## Objective
From the data that follows, report how many lines hold the string "with", giving only the number.

## Data extract
# # # # #

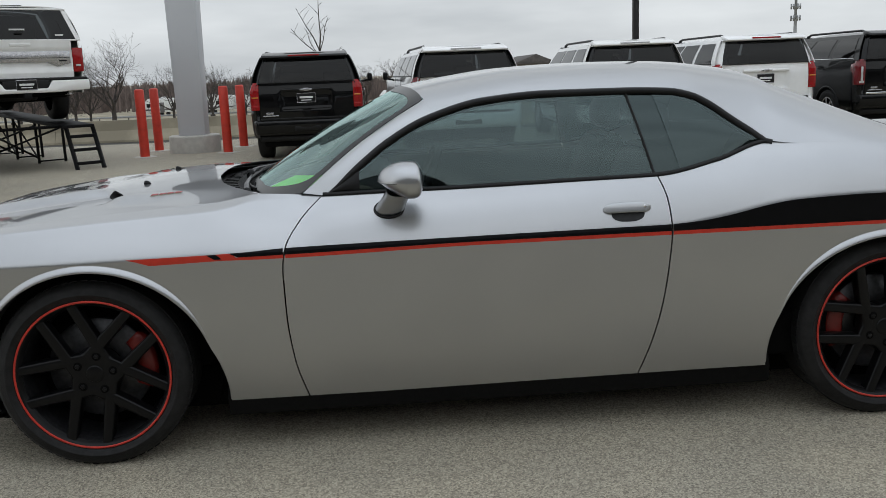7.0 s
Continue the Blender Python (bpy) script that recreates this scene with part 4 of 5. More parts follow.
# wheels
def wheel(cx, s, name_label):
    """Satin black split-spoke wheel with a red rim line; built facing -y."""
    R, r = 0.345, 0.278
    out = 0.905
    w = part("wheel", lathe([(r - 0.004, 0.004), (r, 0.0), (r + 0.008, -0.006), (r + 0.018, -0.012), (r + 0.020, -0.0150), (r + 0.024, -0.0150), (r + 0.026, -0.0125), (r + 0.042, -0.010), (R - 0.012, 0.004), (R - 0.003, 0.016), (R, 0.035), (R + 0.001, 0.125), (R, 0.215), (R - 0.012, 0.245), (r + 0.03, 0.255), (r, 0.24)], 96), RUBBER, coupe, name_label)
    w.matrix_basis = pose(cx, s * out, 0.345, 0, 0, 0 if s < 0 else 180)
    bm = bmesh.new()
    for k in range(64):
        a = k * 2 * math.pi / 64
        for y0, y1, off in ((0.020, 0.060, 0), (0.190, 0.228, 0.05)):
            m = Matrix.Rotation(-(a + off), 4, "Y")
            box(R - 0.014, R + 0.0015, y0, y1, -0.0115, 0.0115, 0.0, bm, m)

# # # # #

## Answer to the task
2